Short exercise: Reproduce the listing below word for word, with no pictures.

** start Recorded data **

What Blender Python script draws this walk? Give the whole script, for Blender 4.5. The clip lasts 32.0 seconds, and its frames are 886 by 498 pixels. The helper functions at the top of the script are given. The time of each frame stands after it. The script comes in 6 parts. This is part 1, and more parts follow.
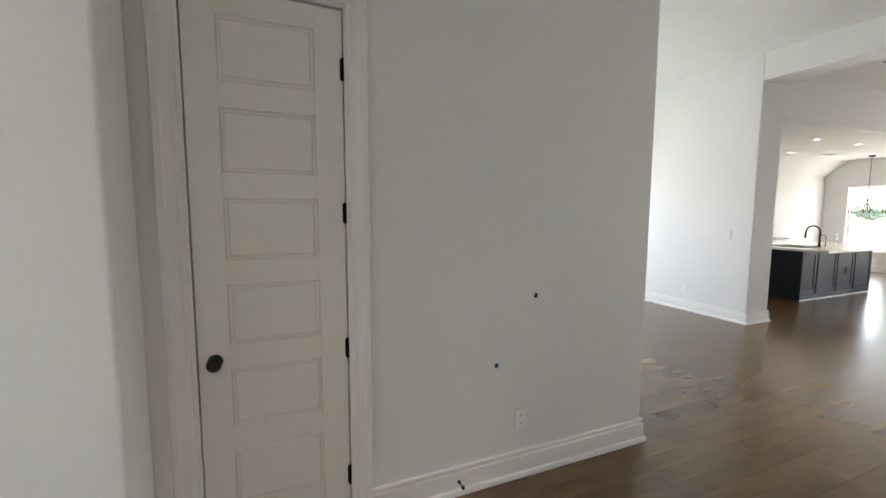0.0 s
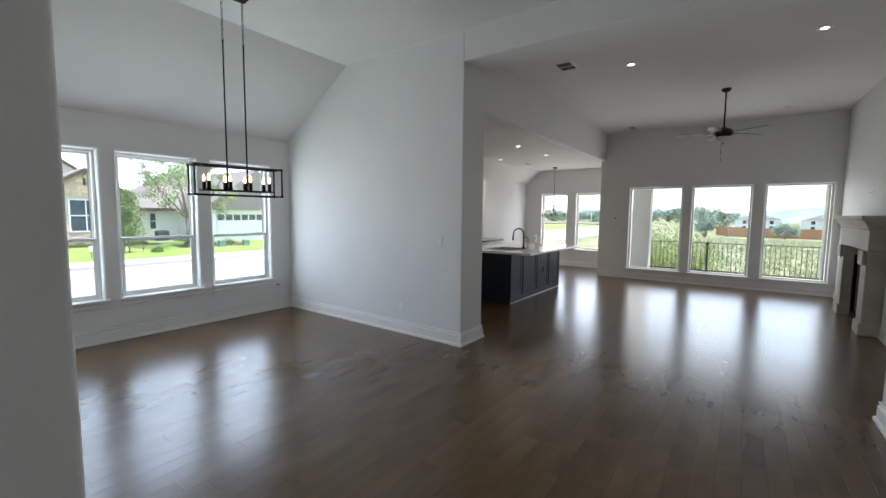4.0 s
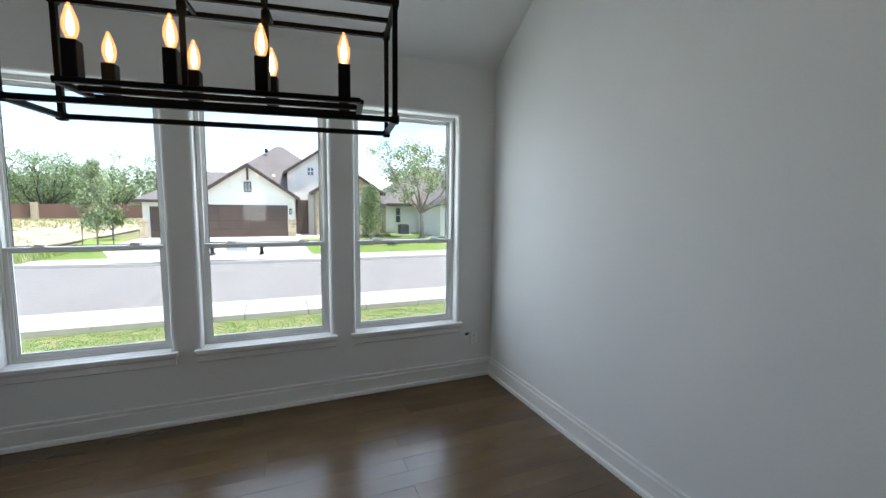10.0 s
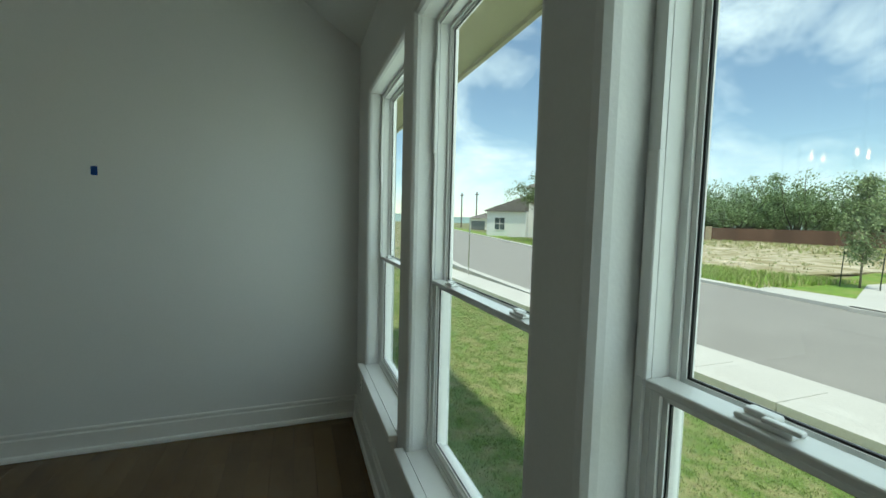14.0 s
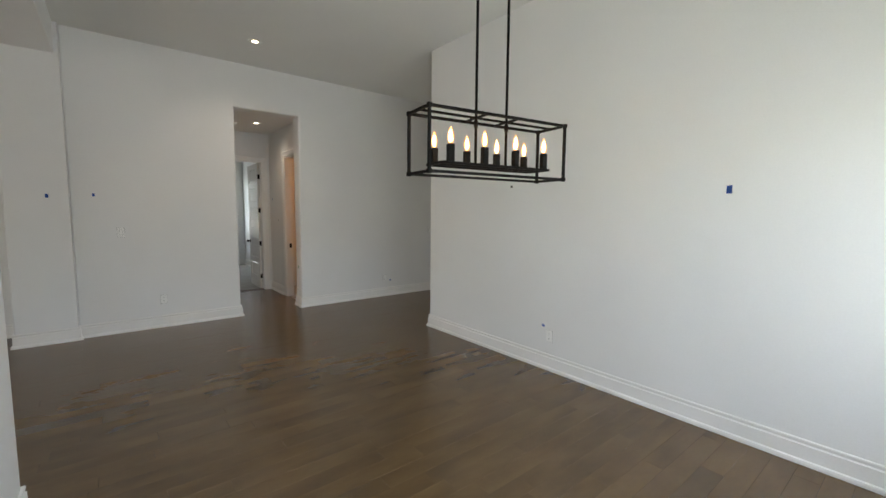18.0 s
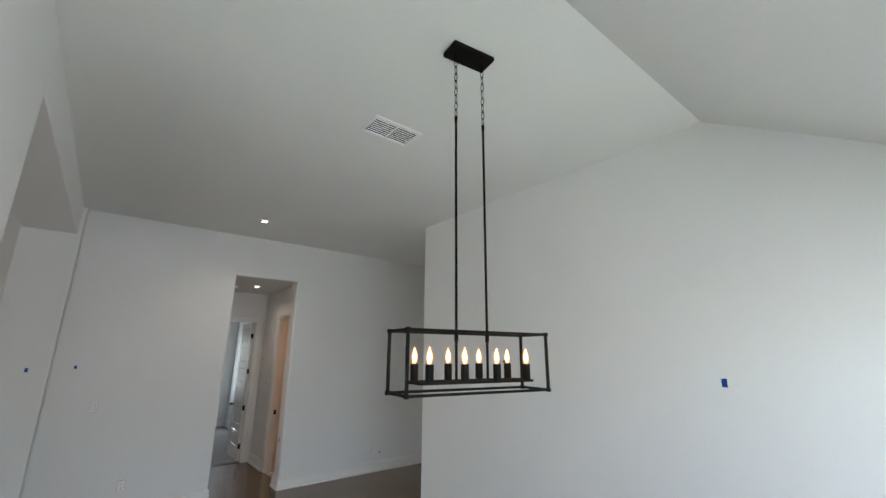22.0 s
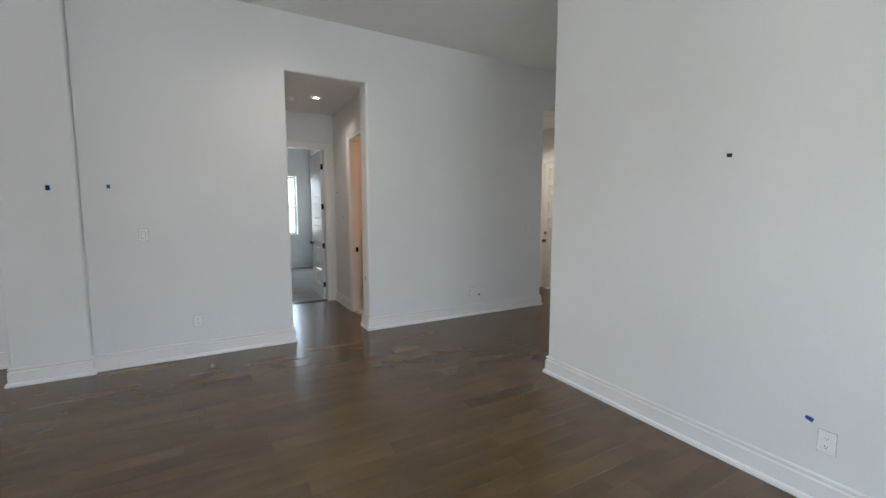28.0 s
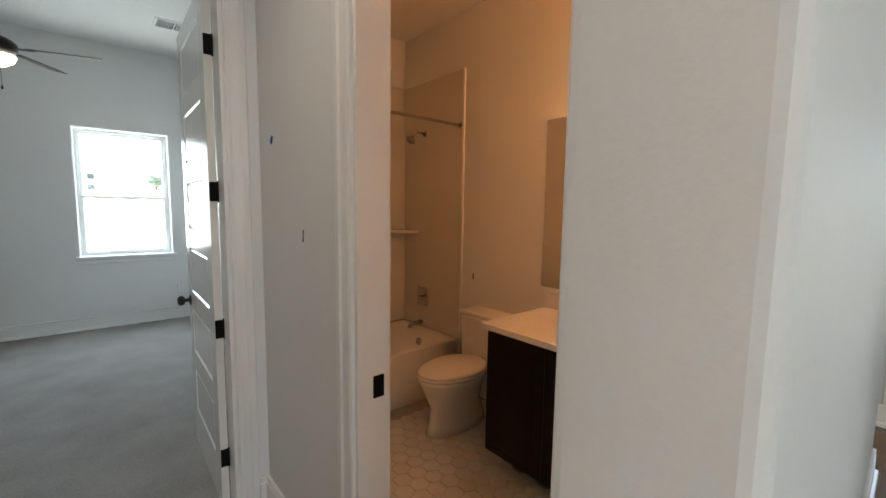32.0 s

** end Recorded data **

Exercise result:
What Blender Python script draws this walk? Give the whole script, for Blender 4.5. The clip lasts 32.0 seconds, and its frames are 886 by 498 pixels. The helper functions at the top of the script are given. The time of each frame stands after it. The script comes in 6 parts. This is part 1, and more parts follow.
0.0 s
4.0 s
10.0 s
14.0 s
18.0 s
22.0 s
28.0 s
32.0 s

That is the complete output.